[Raw data]:
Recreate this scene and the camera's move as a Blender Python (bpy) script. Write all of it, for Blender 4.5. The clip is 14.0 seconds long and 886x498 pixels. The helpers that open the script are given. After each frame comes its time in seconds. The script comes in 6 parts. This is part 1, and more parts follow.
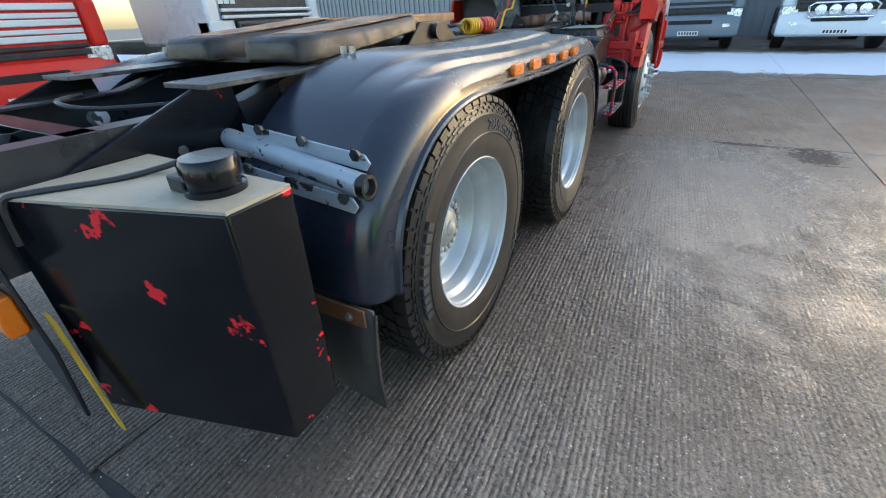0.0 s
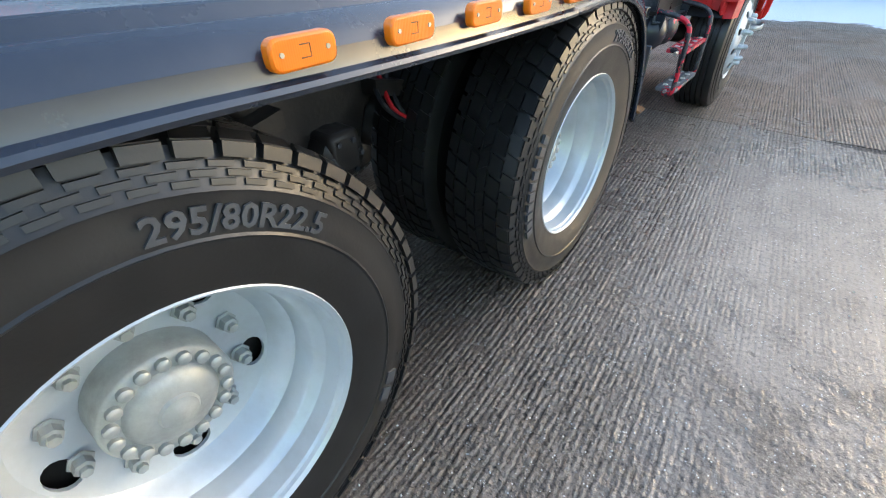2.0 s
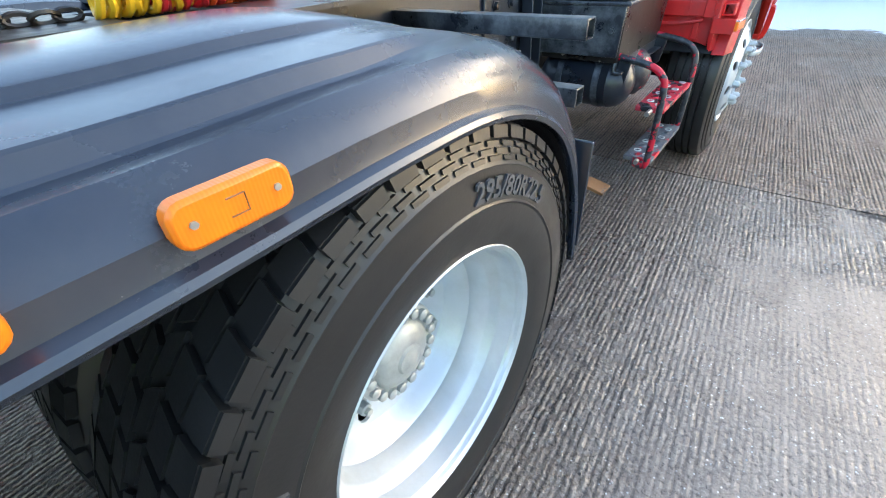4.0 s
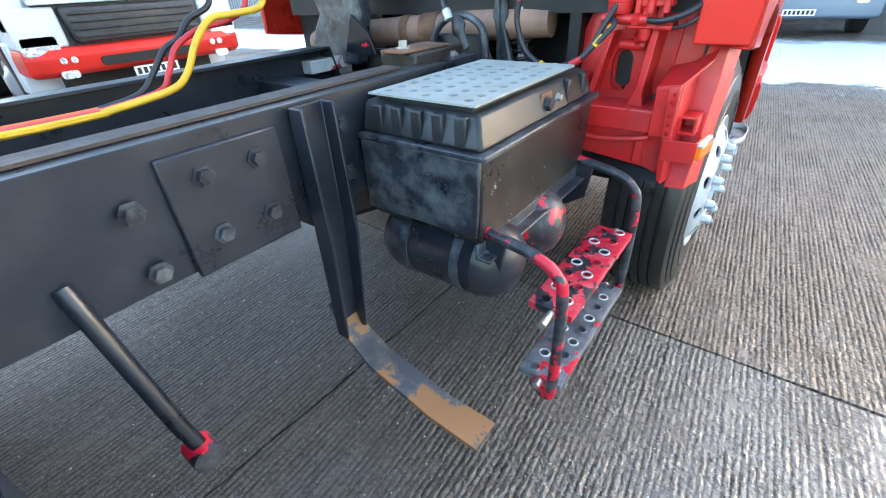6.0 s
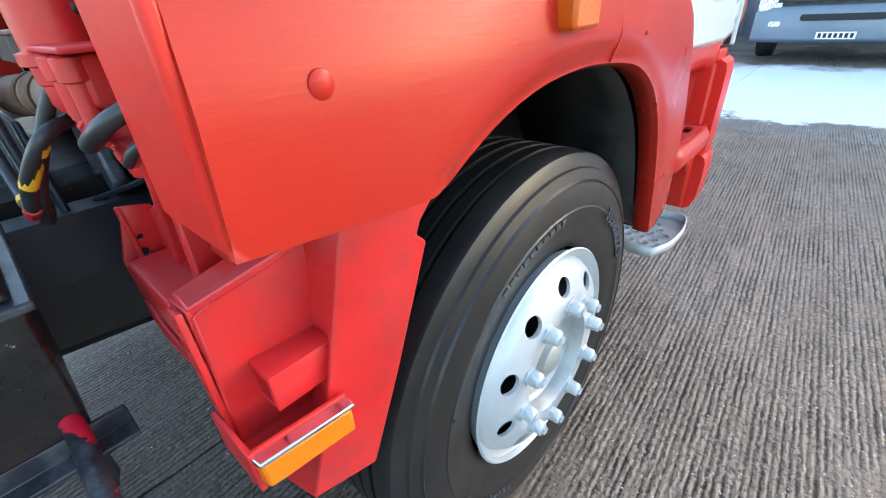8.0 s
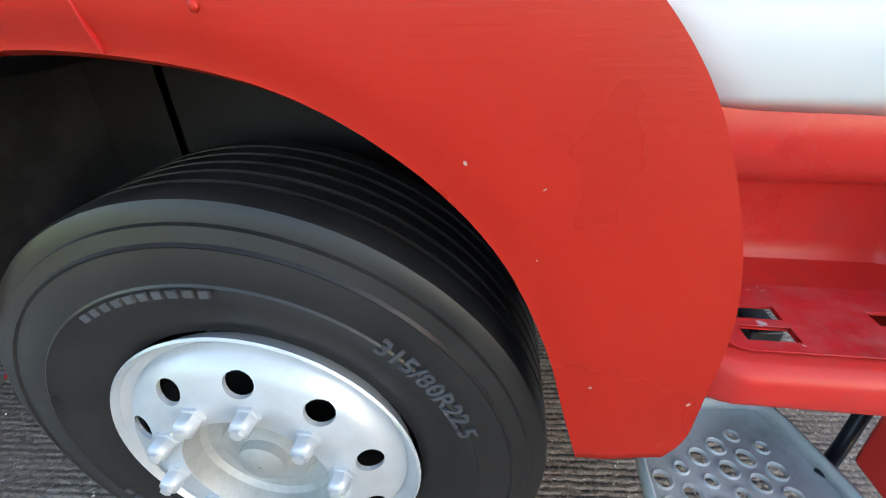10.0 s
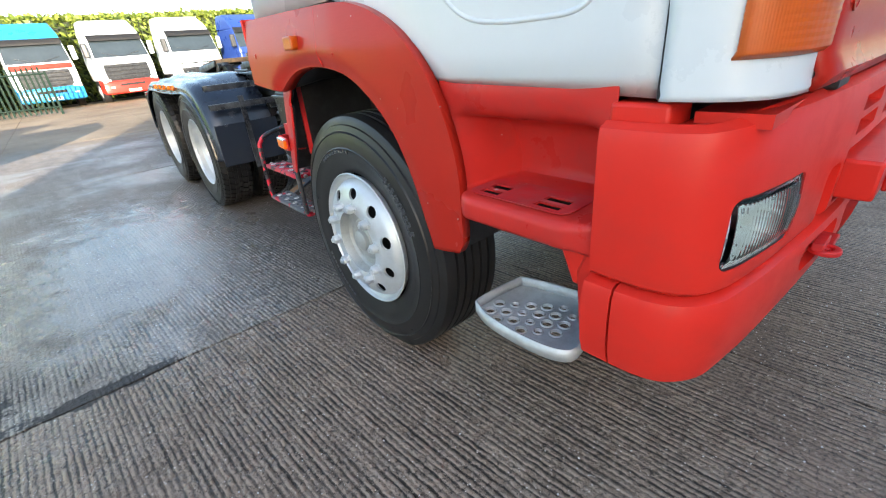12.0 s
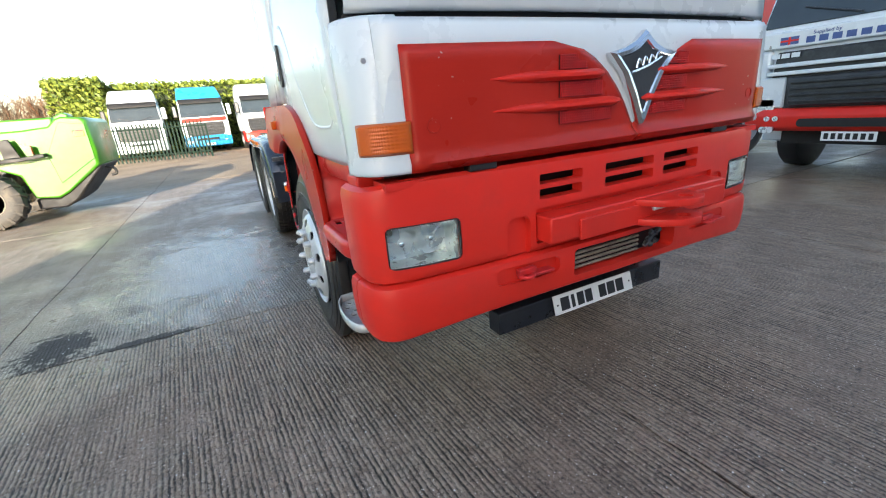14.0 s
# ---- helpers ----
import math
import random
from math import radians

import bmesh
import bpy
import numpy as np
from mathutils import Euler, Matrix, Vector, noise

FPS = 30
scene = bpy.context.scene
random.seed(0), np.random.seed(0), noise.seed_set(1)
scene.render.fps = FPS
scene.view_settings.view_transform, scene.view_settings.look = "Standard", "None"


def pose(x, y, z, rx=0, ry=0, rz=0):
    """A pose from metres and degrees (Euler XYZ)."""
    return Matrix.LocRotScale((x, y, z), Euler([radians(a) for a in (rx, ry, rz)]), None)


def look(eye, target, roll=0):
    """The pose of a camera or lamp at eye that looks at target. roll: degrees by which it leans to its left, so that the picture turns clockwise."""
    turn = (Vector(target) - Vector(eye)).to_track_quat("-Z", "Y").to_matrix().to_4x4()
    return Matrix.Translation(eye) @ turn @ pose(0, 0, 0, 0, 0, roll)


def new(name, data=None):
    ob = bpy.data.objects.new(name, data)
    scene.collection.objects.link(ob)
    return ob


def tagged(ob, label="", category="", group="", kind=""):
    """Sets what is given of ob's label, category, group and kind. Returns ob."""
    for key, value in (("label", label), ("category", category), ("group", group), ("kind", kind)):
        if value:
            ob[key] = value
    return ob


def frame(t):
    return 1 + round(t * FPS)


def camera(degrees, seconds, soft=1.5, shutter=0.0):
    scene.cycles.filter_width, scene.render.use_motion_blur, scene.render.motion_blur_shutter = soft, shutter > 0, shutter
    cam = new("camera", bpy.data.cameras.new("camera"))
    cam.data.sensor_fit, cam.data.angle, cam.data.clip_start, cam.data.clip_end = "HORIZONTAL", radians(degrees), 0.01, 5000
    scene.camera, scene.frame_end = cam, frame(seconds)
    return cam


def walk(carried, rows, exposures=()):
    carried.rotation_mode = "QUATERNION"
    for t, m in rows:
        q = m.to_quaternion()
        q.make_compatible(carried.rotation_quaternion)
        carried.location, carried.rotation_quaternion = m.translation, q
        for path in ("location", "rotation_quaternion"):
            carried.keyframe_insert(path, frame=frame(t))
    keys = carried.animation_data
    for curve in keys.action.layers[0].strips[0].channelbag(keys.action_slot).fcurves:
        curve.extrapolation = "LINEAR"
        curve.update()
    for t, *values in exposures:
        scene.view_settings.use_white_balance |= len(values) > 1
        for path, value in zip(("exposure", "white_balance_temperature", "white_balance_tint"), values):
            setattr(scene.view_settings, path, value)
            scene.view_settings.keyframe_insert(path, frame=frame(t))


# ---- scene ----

[Exercise description]:
List every line above containing the word "radians".

[Response to the task]:
from math import radians
    return Matrix.LocRotScale((x, y, z), Euler([radians(a) for a in (rx, ry, rz)]), None)
    cam.data.sensor_fit, cam.data.angle, cam.data.clip_start, cam.data.clip_end = "HORIZONTAL", radians(degrees), 0.01, 5000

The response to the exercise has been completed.